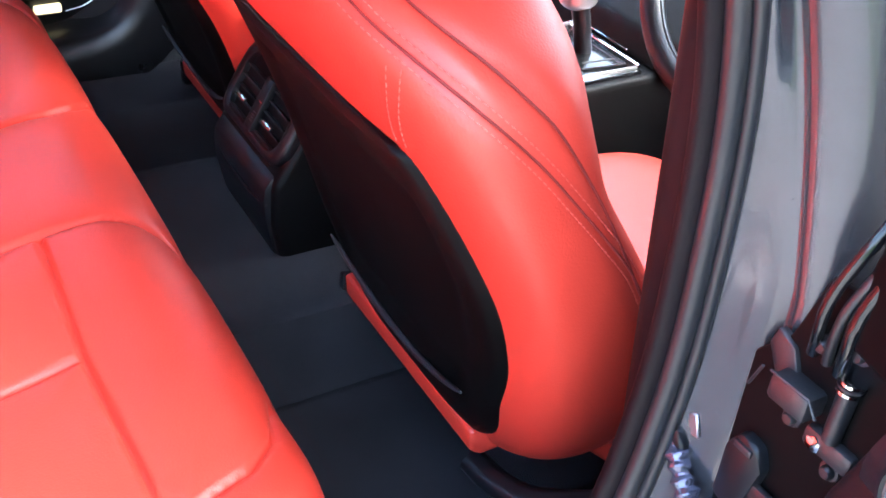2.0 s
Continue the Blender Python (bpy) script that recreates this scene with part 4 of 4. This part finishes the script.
# ---- hinge side of the open door ----
def hinge_area():
    h = thing("hinge_assembly", "dark steel door hinge with a bright pin in the jamb", "door hinge")
    part("hinge_plate", prism([(-0.012, 0.884), (-0.004, 0.900), (0.012, 0.906), (0.016, 0.892), (0.004, 0.872), (-0.010, 0.868)], 0, 0.776, 0.784, 0.002), STEEL, h).location = (0, -0.832, 0)
    part("hinge_block", box((0.762, -0.866, 0.866), (0.792, -0.834, 0.886), 0.004, 2), STEEL, h, "dark hinge knuckle with worn edges")
    part("worn_edge", tube([(0.762, -0.834, 0.887), (0.761, -0.866, 0.889), (0.761, -0.874, 0.879)], 0.0010, 6), STEEL, h)
    part("worn_edge", tube([(0.770, -0.822, 0.878), (0.772, -0.814, 0.856)], 0.0012, 6), STEEL, h)
    part("hinge_pin", tube([(0.775, -0.880, 0.862), (0.775, -0.880, 0.902)], 0.0065, 14, taper=lambda u: 0.9 + 0.12 * math.sin(u * 45)), STEEL, h, "bright coiled hinge pin")
    part("hinge_arm", box((0.772, -0.900, 0.846), (0.790, -0.862, 0.862), 0.004, 2), STEEL, h)
    part("bolt", lathe([(0.001, 0.006), (0.006, 0.005), (0.007, 0.0)], 6, pose(0.776, -0.872, 0.853, 0, -90, 0)), CHROME, h, "hexagonal bolt head")
    for i, (y0, y1, r) in enumerate(((-0.846, -0.858, 0.0042), (-0.857, -0.872, 0.0034), (-0.868, -0.879, 0.0050))):
        pts = spline([(0.779, y0, 0.905), (0.771, y0 - 0.004, 0.930), (0.769, (y0 + y1) / 2, 0.955), (0.774, y1, 0.985), (0.785, y1 - 0.004, 1.010)], 26)
        part("hose", tube(pts, r, 10), GLOSS if i != 1 else STEEL, h, "short glossy black hose")
    for y0, z0 in ((-0.852, 0.915), (-0.876, 0.926), (-0.862, 0.948), (-0.880, 0.962), (-0.848, 0.852), (-0.885, 0.838)):
        part("bolt", lathe([(0.0005, 0.0062), (0.0036, 0.0060), (0.0048, 0.0045), (0.0050, 0.0015), (0.0072, 0.0012), (0.0076, 0.0)], 12, pose(0.7795, y0, z0, 0, -90, 0)), STEEL, h, "worn bolt head with a washer")
    for j in range(3):
        part("washer", lathe([(0.003, 0.0), (0.0085, 0.0), (0.0085, 0.0022), (0.003, 0.0022)], 20, pose(0.775, -0.880, 0.9025 + 0.0034 * j)), CHROME if j != 1 else STEEL, h)
    k = thing("door_check", "dark check strap housing below the hinge", "door hinge")
    part("housing", prism([(-0.846, 0.800), (-0.838, 0.816), (-0.822, 0.818), (-0.812, 0.800), (-0.812, 0.752), (-0.836, 0.748)], 0, 0.770, 0.795, 0.004, 2), SATIN, k)
    part("strap", box((0.772, -0.900, 0.772), (0.778, -0.840, 0.786), 0.002), STEEL, k)
    part("clip", box((0.768, -0.836, 0.806), (0.772, -0.820, 0.812), 0.001), STEEL, k)
    # flat black sheet added in place of the deep shade behind the hinge
    rc = thing("jamb_shade", "flat black panel standing in for the shade behind the door hinge", "car body", kind="structure")
    part("shade_panel", prism([(-0.806, 0.876), (-0.828, 0.905), (-0.842, 0.96), (-0.93, 0.96), (-0.93, 0.56), (-0.842, 0.58), (-0.815, 0.66), (-0.808, 0.75)], 0, 0.7795, 0.7835, 0.001, 1), SHELL, rc)
    w = thing("wiring_sleeve", "crumpled shiny wiring sleeve between pillar and door", "wiring")
    pts = spline([(0.782, -0.762, 0.764), (0.771, -0.776, 0.755), (0.765, -0.794, 0.742), (0.765, -0.813, 0.727), (0.771, -0.832, 0.712), (0.783, -0.856, 0.700)], 90)
    rings = []
    for i, c in enumerate(pts):
        d = Vector(pts[min(i + 1, 90)]) - Vector(pts[max(i - 1, 0)])
        d.normalize()
        u = d.orthogonal().normalized()
        v = d.cross(u)
        fold = 0.0085 + 0.0012 * math.sin(i * 0.9) + 0.0010 * math.sin(i * 0.37 + 1)
        rings.append([Vector(c) + (u * math.cos(q) + v * math.sin(q)) * (fold + 0.0016 * noise.noise((i * 0.22, math.cos(q) * 1.6, math.sin(q) * 1.6))) for q in np.linspace(0, 2 * math.pi, 16, endpoint=False)])
    part("sleeve", loft(rings), FOIL, w, "crumpled shiny harness sleeve", smooth=30)
    part("connector", prism([(-0.756, 0.772), (-0.772, 0.776), (-0.781, 0.764), (-0.776, 0.748), (-0.760, 0.752)], 0, 0.768, 0.784, 0.003, 2), SATIN, w)
    part("label_patch", prism([(-0.767, 0.790), (-0.779, 0.794), (-0.786, 0.776), (-0.778, 0.774)], 0, 0.7755, 0.7785, 0.001, 1), SILVER, w, "small bright clip plate")
    part("cable", tube(spline([(0.785, -0.79, 0.715), (0.775, -0.808, 0.705), (0.785, -0.83, 0.70)], 14), 0.0022, 6), SILVER, w)
    part("cable", tube(spline([(0.785, -0.785, 0.700), (0.772, -0.803, 0.693), (0.785, -0.825, 0.69)], 14), 0.0018, 6), STEEL, w)
    pj = thing("pillar_joint", "fine dark joint across the centre pillar trim", "trim", kind="structure")
    part("joint_line", tube([(0.800, -0.693, 1.001), (0.774, -0.7185, 0.9995), (0.755, -0.7305, 0.998), (0.7475, -0.741, 0.996)], 0.0022, 6), SHELL, pj)
    part("joint_edge", tube([(0.800, -0.692, 0.998), (0.774, -0.7177, 0.9963), (0.755, -0.7300, 0.995), (0.7475, -0.7405, 0.993)], 0.0014, 6), STEEL, pj)
    b = thing("pillar_post", "shiny dark outer face of the B-pillar", "car body", kind="structure")
    part("post_face", prism([(0.83, -0.775), (0.850, -0.80), (0.862, -0.835), (0.90, -0.84), (0.96, -0.82), (0.96, -0.74), (0.86, -0.70)], 2, 0.42, 1.34, 0.008, 2), SHELL, b)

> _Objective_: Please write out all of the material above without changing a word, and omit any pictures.

> _Exercise answer_:
2.0 s
Continue the Blender Python (bpy) script that recreates this scene with part 4 of 4. This part finishes the script.
# ---- hinge side of the open door ----
def hinge_area():
    h = thing("hinge_assembly", "dark steel door hinge with a bright pin in the jamb", "door hinge")
    part("hinge_plate", prism([(-0.012, 0.884), (-0.004, 0.900), (0.012, 0.906), (0.016, 0.892), (0.004, 0.872), (-0.010, 0.868)], 0, 0.776, 0.784, 0.002), STEEL, h).location = (0, -0.832, 0)
    part("hinge_block", box((0.762, -0.866, 0.866), (0.792, -0.834, 0.886), 0.004, 2), STEEL, h, "dark hinge knuckle with worn edges")
    part("worn_edge", tube([(0.762, -0.834, 0.887), (0.761, -0.866, 0.889), (0.761, -0.874, 0.879)], 0.0010, 6), STEEL, h)
    part("worn_edge", tube([(0.770, -0.822, 0.878), (0.772, -0.814, 0.856)], 0.0012, 6), STEEL, h)
    part("hinge_pin", tube([(0.775, -0.880, 0.862), (0.775, -0.880, 0.902)], 0.0065, 14, taper=lambda u: 0.9 + 0.12 * math.sin(u * 45)), STEEL, h, "bright coiled hinge pin")
    part("hinge_arm", box((0.772, -0.900, 0.846), (0.790, -0.862, 0.862), 0.004, 2), STEEL, h)
    part("bolt", lathe([(0.001, 0.006), (0.006, 0.005), (0.007, 0.0)], 6, pose(0.776, -0.872, 0.853, 0, -90, 0)), CHROME, h, "hexagonal bolt head")
    for i, (y0, y1, r) in enumerate(((-0.846, -0.858, 0.0042), (-0.857, -0.872, 0.0034), (-0.868, -0.879, 0.0050))):
        pts = spline([(0.779, y0, 0.905), (0.771, y0 - 0.004, 0.930), (0.769, (y0 + y1) / 2, 0.955), (0.774, y1, 0.985), (0.785, y1 - 0.004, 1.010)], 26)
        part("hose", tube(pts, r, 10), GLOSS if i != 1 else STEEL, h, "short glossy black hose")
    for y0, z0 in ((-0.852, 0.915), (-0.876, 0.926), (-0.862, 0.948), (-0.880, 0.962), (-0.848, 0.852), (-0.885, 0.838)):
        part("bolt", lathe([(0.0005, 0.0062), (0.0036, 0.0060), (0.0048, 0.0045), (0.0050, 0.0015), (0.0072, 0.0012), (0.0076, 0.0)], 12, pose(0.7795, y0, z0, 0, -90, 0)), STEEL, h, "worn bolt head with a washer")
    for j in range(3):
        part("washer", lathe([(0.003, 0.0), (0.0085, 0.0), (0.0085, 0.0022), (0.003, 0.0022)], 20, pose(0.775, -0.880, 0.9025 + 0.0034 * j)), CHROME if j != 1 else STEEL, h)
    k = thing("door_check", "dark check strap housing below the hinge", "door hinge")
    part("housing", prism([(-0.846, 0.800), (-0.838, 0.816), (-0.822, 0.818), (-0.812, 0.800), (-0.812, 0.752), (-0.836, 0.748)], 0, 0.770, 0.795, 0.004, 2), SATIN, k)
    part("strap", box((0.772, -0.900, 0.772), (0.778, -0.840, 0.786), 0.002), STEEL, k)
    part("clip", box((0.768, -0.836, 0.806), (0.772, -0.820, 0.812), 0.001), STEEL, k)
    # flat black sheet added in place of the deep shade behind the hinge
    rc = thing("jamb_shade", "flat black panel standing in for the shade behind the door hinge", "car body", kind="structure")
    part("shade_panel", prism([(-0.806, 0.876), (-0.828, 0.905), (-0.842, 0.96), (-0.93, 0.96), (-0.93, 0.56), (-0.842, 0.58), (-0.815, 0.66), (-0.808, 0.75)], 0, 0.7795, 0.7835, 0.001, 1), SHELL, rc)
    w = thing("wiring_sleeve", "crumpled shiny wiring sleeve between pillar and door", "wiring")
    pts = spline([(0.782, -0.762, 0.764), (0.771, -0.776, 0.755), (0.765, -0.794, 0.742), (0.765, -0.813, 0.727), (0.771, -0.832, 0.712), (0.783, -0.856, 0.700)], 90)
    rings = []
    for i, c in enumerate(pts):
        d = Vector(pts[min(i + 1, 90)]) - Vector(pts[max(i - 1, 0)])
        d.normalize()
        u = d.orthogonal().normalized()
        v = d.cross(u)
        fold = 0.0085 + 0.0012 * math.sin(i * 0.9) + 0.0010 * math.sin(i * 0.37 + 1)
        rings.append([Vector(c) + (u * math.cos(q) + v * math.sin(q)) * (fold + 0.0016 * noise.noise((i * 0.22, math.cos(q) * 1.6, math.sin(q) * 1.6))) for q in np.linspace(0, 2 * math.pi, 16, endpoint=False)])
    part("sleeve", loft(rings), FOIL, w, "crumpled shiny harness sleeve", smooth=30)
    part("connector", prism([(-0.756, 0.772), (-0.772, 0.776), (-0.781, 0.764), (-0.776, 0.748), (-0.760, 0.752)], 0, 0.768, 0.784, 0.003, 2), SATIN, w)
    part("label_patch", prism([(-0.767, 0.790), (-0.779, 0.794), (-0.786, 0.776), (-0.778, 0.774)], 0, 0.7755, 0.7785, 0.001, 1), SILVER, w, "small bright clip plate")
    part("cable", tube(spline([(0.785, -0.79, 0.715), (0.775, -0.808, 0.705), (0.785, -0.83, 0.70)], 14), 0.0022, 6), SILVER, w)
    part("cable", tube(spline([(0.785, -0.785, 0.700), (0.772, -0.803, 0.693), (0.785, -0.825, 0.69)], 14), 0.0018, 6), STEEL, w)
    pj = thing("pillar_joint", "fine dark joint across the centre pillar trim", "trim", kind="structure")
    part("joint_line", tube([(0.800, -0.693, 1.001), (0.774, -0.7185, 0.9995), (0.755, -0.7305, 0.998), (0.7475, -0.741, 0.996)], 0.0022, 6), SHELL, pj)
    part("joint_edge", tube([(0.800, -0.692, 0.998), (0.774, -0.7177, 0.9963), (0.755, -0.7300, 0.995), (0.7475, -0.7405, 0.993)], 0.0014, 6), STEEL, pj)
    b = thing("pillar_post", "shiny dark outer face of the B-pillar", "car body", kind="structure")
    part("post_face", prism([(0.83, -0.775), (0.850, -0.80), (0.862, -0.835), (0.90, -0.84), (0.96, -0.82), (0.96, -0.74), (0.86, -0.70)], 2, 0.42, 1.34, 0.008, 2), SHELL, b)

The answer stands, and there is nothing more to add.